Eine sehr christliche Haltung

Ich beziehe den Text deshalb auch auf mich als Christin in der Kirche. Vermutlich war das nicht die Intention der Band, aber für mich passt es trotzdem. Diese Haltung „gekommen, um zu bleiben“ ist aus meiner Sicht eine sehr christliche.

Sie hat eine tiefe Nähe zur Botschaft Jesu. In der Bibel sagt Jesus „Ein neues Gebot gebe ich euch: Liebt einander! Wie ich euch geliebt habe, so sollt auch ihr einander lieben.“ (Johannes 13,34). Er sagt er nicht: „Haltet ein bisschen zusammen, solange es bequem ist“, sondern: „Liebt einander!“ Und zwar so, wie ich euch geliebt habe – radikal, kompromisslos, bleibend.

Auch Jesus ist geblieben

Auch Jesus ist „gekommen, um zu bleiben“. Nicht äußerlich – er wusste, dass er am Kreuz sterben würde. Aber innerlich: In der Liebe, die bleibt.

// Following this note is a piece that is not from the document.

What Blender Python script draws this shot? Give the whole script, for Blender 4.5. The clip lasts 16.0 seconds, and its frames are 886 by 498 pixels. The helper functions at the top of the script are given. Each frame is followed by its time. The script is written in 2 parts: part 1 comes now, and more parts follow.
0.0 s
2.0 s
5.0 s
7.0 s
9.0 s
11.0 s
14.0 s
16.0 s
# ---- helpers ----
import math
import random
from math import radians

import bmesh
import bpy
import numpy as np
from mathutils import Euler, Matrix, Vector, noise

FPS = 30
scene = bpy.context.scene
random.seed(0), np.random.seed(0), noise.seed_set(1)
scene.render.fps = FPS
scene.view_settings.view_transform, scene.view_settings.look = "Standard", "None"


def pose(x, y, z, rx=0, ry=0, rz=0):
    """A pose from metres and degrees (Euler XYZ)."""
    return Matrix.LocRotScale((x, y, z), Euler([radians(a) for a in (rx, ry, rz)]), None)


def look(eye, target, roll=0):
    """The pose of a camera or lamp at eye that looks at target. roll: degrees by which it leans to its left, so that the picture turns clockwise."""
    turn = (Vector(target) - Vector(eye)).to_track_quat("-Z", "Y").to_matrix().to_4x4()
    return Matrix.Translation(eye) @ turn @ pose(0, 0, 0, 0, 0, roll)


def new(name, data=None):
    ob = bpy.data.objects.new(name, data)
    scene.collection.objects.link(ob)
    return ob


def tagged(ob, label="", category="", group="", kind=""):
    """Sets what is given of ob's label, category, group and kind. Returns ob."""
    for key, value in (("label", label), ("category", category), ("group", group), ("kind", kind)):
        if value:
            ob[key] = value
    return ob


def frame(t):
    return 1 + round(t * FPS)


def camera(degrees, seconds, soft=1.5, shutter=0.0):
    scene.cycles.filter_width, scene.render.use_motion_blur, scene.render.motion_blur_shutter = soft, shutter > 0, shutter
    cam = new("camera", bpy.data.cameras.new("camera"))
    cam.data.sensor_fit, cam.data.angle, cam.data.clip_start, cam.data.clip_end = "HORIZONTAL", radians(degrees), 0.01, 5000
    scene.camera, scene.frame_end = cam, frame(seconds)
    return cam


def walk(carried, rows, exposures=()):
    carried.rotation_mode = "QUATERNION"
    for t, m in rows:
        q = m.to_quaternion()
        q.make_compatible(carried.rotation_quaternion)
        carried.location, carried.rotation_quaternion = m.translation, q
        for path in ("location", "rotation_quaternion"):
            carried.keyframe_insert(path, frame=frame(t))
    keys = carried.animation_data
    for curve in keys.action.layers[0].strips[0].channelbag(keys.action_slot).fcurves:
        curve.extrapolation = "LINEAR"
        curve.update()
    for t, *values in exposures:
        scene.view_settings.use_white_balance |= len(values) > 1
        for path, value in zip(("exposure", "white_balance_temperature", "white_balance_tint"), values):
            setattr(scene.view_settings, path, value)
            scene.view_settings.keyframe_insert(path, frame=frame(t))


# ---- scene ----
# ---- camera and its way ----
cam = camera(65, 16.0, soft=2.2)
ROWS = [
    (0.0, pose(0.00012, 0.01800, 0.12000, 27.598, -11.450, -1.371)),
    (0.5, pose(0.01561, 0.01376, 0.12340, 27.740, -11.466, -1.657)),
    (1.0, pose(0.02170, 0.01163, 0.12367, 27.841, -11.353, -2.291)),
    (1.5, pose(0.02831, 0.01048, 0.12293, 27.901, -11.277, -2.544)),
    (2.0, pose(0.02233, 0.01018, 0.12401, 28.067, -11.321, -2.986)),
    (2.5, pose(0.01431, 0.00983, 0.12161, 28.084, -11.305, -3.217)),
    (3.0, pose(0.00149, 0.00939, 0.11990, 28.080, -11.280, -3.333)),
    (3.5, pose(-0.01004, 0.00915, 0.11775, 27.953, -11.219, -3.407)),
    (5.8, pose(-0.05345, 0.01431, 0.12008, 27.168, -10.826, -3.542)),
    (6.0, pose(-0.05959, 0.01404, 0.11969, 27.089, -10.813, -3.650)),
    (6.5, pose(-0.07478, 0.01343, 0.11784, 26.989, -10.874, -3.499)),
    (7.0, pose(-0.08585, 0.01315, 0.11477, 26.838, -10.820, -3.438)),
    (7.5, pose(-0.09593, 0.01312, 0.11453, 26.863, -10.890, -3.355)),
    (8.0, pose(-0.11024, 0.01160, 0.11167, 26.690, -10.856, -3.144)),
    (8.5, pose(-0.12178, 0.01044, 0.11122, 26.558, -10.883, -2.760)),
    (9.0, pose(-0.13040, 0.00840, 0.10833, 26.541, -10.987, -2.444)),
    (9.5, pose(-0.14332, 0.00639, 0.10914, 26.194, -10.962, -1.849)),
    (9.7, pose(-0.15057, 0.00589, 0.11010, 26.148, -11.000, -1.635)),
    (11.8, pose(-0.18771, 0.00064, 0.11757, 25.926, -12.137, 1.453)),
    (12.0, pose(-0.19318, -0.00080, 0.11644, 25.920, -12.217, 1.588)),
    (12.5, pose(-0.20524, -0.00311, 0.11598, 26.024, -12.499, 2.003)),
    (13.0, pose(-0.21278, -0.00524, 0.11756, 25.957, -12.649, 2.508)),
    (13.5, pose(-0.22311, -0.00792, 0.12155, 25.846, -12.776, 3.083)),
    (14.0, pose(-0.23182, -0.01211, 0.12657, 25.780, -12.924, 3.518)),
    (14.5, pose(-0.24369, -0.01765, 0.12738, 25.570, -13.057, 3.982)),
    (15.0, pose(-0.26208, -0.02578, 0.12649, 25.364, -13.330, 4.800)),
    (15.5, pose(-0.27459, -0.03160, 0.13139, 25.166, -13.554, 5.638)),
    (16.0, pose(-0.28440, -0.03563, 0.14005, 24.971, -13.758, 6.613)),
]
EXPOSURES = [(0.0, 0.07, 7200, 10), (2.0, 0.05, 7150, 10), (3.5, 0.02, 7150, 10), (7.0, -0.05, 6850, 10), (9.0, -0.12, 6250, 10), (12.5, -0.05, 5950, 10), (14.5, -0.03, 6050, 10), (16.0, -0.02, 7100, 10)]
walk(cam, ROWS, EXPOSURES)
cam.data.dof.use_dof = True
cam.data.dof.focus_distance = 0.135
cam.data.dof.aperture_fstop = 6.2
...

Ich denke: Christinnen und Christen haben den Auftrag zu bleiben. Nicht als Zwang, nicht verbissen. Sondern als Haltung der Stärke: Ich bleibe in der Freundschaft, auch wenn es schwierig wird. Ich bleibe bei meiner Überzeugung, dass Würde unantastbar ist. Ich bleibe im Gespräch, auch wenn die andere Meinung schwer auszuhalten ist. Ich bleibe im Glauben, auch wenn ich vielleicht gerade nichts spüre. Ich bleibe in dieser Welt, als Gestalterin und Botin der frohen Botschaft.

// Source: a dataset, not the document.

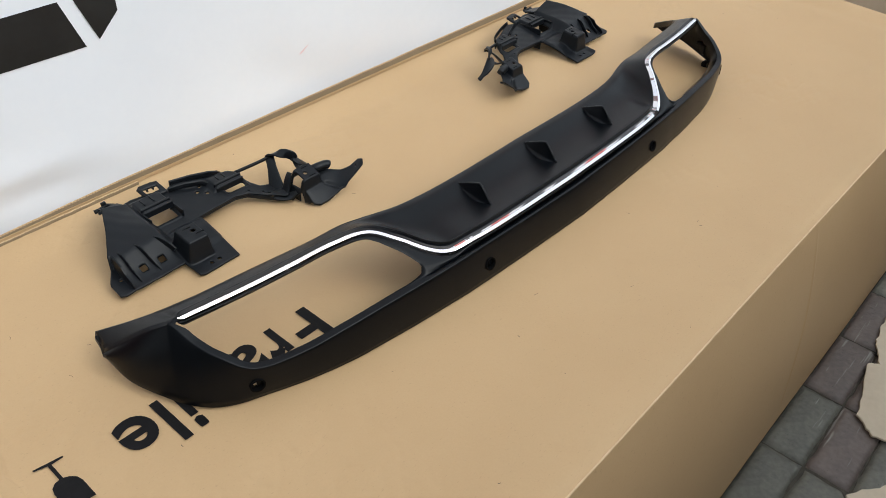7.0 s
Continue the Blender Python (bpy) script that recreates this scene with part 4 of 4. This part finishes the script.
def bracket(mirror, label):
    """A moulded bracket; mirror turns it over for the other side."""
    def m(p):
        return (2 * 0.9092 - p[0], *p[1:]) if mirror else p
    th = thing("mounting_bracket", m((0.45, -0.2, 0.0)), label, "bracket", "bumper brackets")

    def put(name, bm, label="", smooth=False, parent=None):
        for v in bm.verts:
            if mirror:
                dx, dy = v.co.x - 0.66, v.co.y + 0.235
                v.co += Vector((0.030 * dy, -0.030 * dx, -0.0060))
            else:
                v.co += Vector((-0.0012, -0.0026, -0.0105))
        if mirror:
            for v in bm.verts:
                v.co.x = 2 * 0.9092 - v.co.x
            bmesh.ops.reverse_faces(bm, faces=bm.faces[:])
        ob = add(name, bm, BRACKET, parent or th, label, smooth)
        return ob

    web = put("web", moulded("web", WEB_LINE, WEB_HOLES, web_height), "one-piece moulded plate with slots and a raised socket", True)
    arm = put("arm", moulded("arm", ARM_LINE, ARM_HOLES, arm_height, 0.0010), "curved arm with a raised box and a beak", True)
    # Downstand along the plate's edges.
    put("edge_flange", rod_bm([(.463, -.1680, .0165), (.499, -.1655, .0165), (.532, -.1645, .0165), (.551, -.1700, .0150), (.575, -.1920, .0095), (.593, -.2075, .0055)], 0.0014, 6, 2.6), parent=web)
    put("edge_flange", rod_bm([(.372, -.083, .026), (.400, -.080, .026), (.430, -.083, .026), (.458, -.090, .025), (.502, -.095, .023), (.556, -.116, .020)], 0.0016, 6, 4.0), parent=web)
    # Slim curved ribs from the blade over the strip; the end one closes the tab's step.
    for x0, x1, top, yb, half in ((.3170, .3215, .0415, -.2290, .0012), (.3440, .3545, .0415, -.2265, .0012), (.3730, .3880, .0400, -.2140, .0012), (.3068, .3072, .0390, -.2340, .0013)):
        r = bmesh.new()
        side_v = [(-.1830, .0300), (-.1830, .0398), (-.1880, top - .0006), (-.1940, top), (-.2020, top - .0030), (-.2090, .0330), (-.2160, .0250), (yb + .003, .0180), (yb, .0135), (yb - .001, .0080), (-.200, .0100)]

        def at(y):
            return x0 + (x1 - x0) * max(0.0, (y + .183) / (yb + .183)) ** 1.3
        a = [r.verts.new((at(y) - half, y, z)) for y, z in side_v]
        b = [r.verts.new((at(y) + half, y, z)) for y, z in side_v]
        r.faces.new(a)
        r.faces.new(b[::-1])
        for i in range(len(a)):
            r.faces.new((a[i], b[i], b[(i + 1) % len(a)], a[(i + 1) % len(a)]))
        bmesh.ops.recalc_face_normals(r, faces=r.faces[:])
        bmesh.ops.bevel(r, geom=r.edges[:], offset=0.0005, segments=2, affect="EDGES")
        put("rib", r)
    # Near-black bars painted as the shade of slots in the socket's top and side, and in the arm's top.
    for x, y in ((.4125, -.2115), (.4235, -.2285)):
        z = float(web_height(np.array(x), np.array(y)))
        put("socket_slot", box_bm(x - .0065, x + .0065, y - 0.0008, y + 0.0008, z - .0020, z + .00025), "near-black bar painted as the shade of a slot in the socket's top", parent=web).data.materials[0] = HOLE_SHADE
    for x, y in ((.6390, -.2090), (.6400, -.2275)):
        z = float(arm_height(np.array(x), np.array(y)))
        put("arm_slot", box_bm(x - .0065, x + .0065, y - 0.0007, y + 0.0007, z - .0020, z + .00025), "near-black bar painted as the shade of a slot in the arm's top", parent=arm).data.materials[0] = HOLE_SHADE
    # Double lips over the two larger openings, and pressed marks on the pads behind them.
    for y, z in ((-.1292, .0400), (-.1225, .0432)):
        put("bridge_lip", box_bm(.3930, .4435, y - 0.0019, y + 0.0019, .0290, z, 0.0013, 3))
    for y, z in ((-.1412, .0330), (-.1350, .0372)):
        put("hood_lip", box_bm(.5150, .5660, y - 0.0019, y + 0.0019, .0220, z, 0.0013, 3))
    for x in (.4070, .4230):
        put("bridge_mark", box_bm(x - 0.0011, x + 0.0011, -.1130, -.0985, .0390, .0423, 0.0007))
    for x in (.5310, .5430):
        put("hood_mark", box_bm(x - 0.0011, x + 0.0011, -.1260, -.1140, .0330, .0362, 0.0007))
    put("cheek", box_bm(.4425, .4450, -.1560, -.1000, .018, .0350, 0.001))
    put("cheek", box_bm(.3920, .3945, -.1500, -.1000, .018, .0380, 0.001))
    # Upstanding loop on the rear edge.
    loop = plate_bm([(.4205, -.0960, .0370), (.4565, -.0970, .0370), (.4555, -.0690, .0425), (.4460, -.0655, .0425), (.4260, -.0625, .0415), (.4200, -.0680, .0410)],
                    [[(.4265, -.0885, .0395), (.4480, -.0880, .0395), (.4490, -.0775, .0415), (.4262, -.0735, .0410)]], 0.0045, 0.0012)
    put("loop", loop)
    for x in (.4325, .4425):
        put("loop_peg", box_bm(x - 0.0012, x + 0.0012, -.0800, -.0745, .0360, .0405, 0.0005))
    # Two long walls on the rear edge.
    put("rear_rib", rod_bm([(.4688, -.0815, .0350), (.5000, -.0885, .0345), (.5300, -.0980, .0325), (.5430, -.1028, .0300), (.5470, -.1090, .0280)], 0.0017, 8, 3.6))
    put("rear_rib", rod_bm([(.4567, -.0974, .0360), (.4800, -.1050, .0375), (.5056, -.1153, .0360), (.5120, -.1180, .0300)], 0.0015, 8, 3.2))
    # Clip on the blade's rear corner.
    put("corner_arm", plate_bm([(.3600, -.1010, .0500), (.3870, -.0960, .0430), (.3840, -.0720, .0370), (.3560, -.0760, .0390)], (), 0.005, 0.0015))
    put("corner_clip", plate_bm([(.3540, -.0610, .0340), (.3740, -.0570, .0340), (.3840, -.0720, .0360), (.3560, -.0760, .0370)],
                                [[(.3590, -.0660, .0348), (.3715, -.0630, .0348), (.3740, -.0680, .0354), (.3600, -.0705, .0358)]], 0.005, 0.0013))
    put("corner_lug", box_bm(.3640, .3720, -.0615, -.0570, .0320, .0395, 0.0014))
    put("corner_peg", rod_bm([(.3560, -.0640, .0320), (.3500, -.0630, .0315)], 0.0034, 10), smooth=True)
    put("corner_peg", rod_bm([(.3570, -.0720, .0330), (.3520, -.0725, .0320)], 0.0028, 10), smooth=True)
    # Stay rod and the hoop over the gap: a broad leg, a curved crown and a thin leg down to the arm's box.
    put("stay", rod_bm(spline([(.5640, -.1225, .0310), (.5950, -.1310, .0360), (.6245, -.1400, .0425)], 4), 0.0026, 8, 1.2), smooth=True)
    put("hoop_leg", ribbon([(.5990, -.1840, .0070), (.6060, -.1720, .0190), (.6135, -.1580, .0330), (.6190, -.1480, .0395), (.6235, -.1390, .0430)], [.0150, .0115, .0082, .0075, .0080], 0.0032, (.35, -.93, .1)), smooth=True)
    put("hoop_crown", ribbon([(.6205, -.1370, .0420), (.6255, -.1430, .0475), (.6310, -.1520, .0510), (.6400, -.1610, .0510), (.6480, -.1670, .0465), (.6510, -.1700, .0400)], [.0058, .0066, .0072, .0078, .0078, .0062], 0.0030, (.8, -.5, .2)), smooth=True)
    put("hoop_leg", ribbon([(.6500, -.1690, .0410), (.6470, -.1770, .0360), (.6440, -.1860, .0350), (.6410, -.1960, .0400), (.6390, -.2050, .0460)], [.0040, .0034, .0034, .0050, .0075], 0.0034, (1, .2, 0)), smooth=True)
    put("arm_boss", rod_bm([(.6470, -.2110, .0370), (.6620, -.2155, .0395), (.6735, -.2190, .0408), (.6785, -.2205, .0400), (.6800, -.2210, .0390)], 0.0074, 14, 1.0), smooth=True, parent=arm)
    # A prong behind the boss, from the hoop's thin leg down to the lid, and the strap that ties the arm to the plate.
    put("rear_prong", ribbon([(.6480, -.1690, .0430), (.6540, -.1755, .0360), (.6660, -.1770, .0250), (.6760, -.1750, .0165), (.6850, -.1730, .0090)], [.0060, .0095, .0075, .0042, .0040], 0.0042, (.3, .9, .3)), smooth=True)
    put("arm_strap", ribbon([(.5840, -.1960, .0110), (.5960, -.2040, .0085), (.6060, -.2100, .0095), (.6140, -.2150, .0170)], [.0100, .0125, .0130, .0100], 0.0036, (.5, .86, 0)), smooth=True)
    put("arm_strap", ribbon([(.5990, -.2020, .0060), (.6060, -.2010, .0200), (.6120, -.1995, .0340), (.6170, -.1985, .0420)], [.0100, .0075, .0060, .0045], 0.0034, (.1, -.95, .1)), smooth=True)
    # Short legs that carry the arm and the plate on the lid.
    put("leg", box_bm(.6120, .6150, -.2260, -.2080, .0006, .0200, 0.0008))
    put("leg", box_bm(.4600, .4630, -.1700, -.1500, .0006, .0190, 0.0008))
    put("leg", box_bm(.3780, .3810, -.1500, -.1100, .0006, .0300, 0.0008))
    return th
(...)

Am Ende des Liedes heißt es: „Wir war’n nie weg, wir war’n nur woanders.“ Manchmal gilt auch das für mich: für meinen Glauben, für mein Engagement. Aber heute möchte ich aus voller Überzeugung sagen: Als Christin bin ich hier und ich bin gekommen, um zu bleiben. Nicht perfekt. Nicht für immer. Aber ehrlich, echt, verlässlich.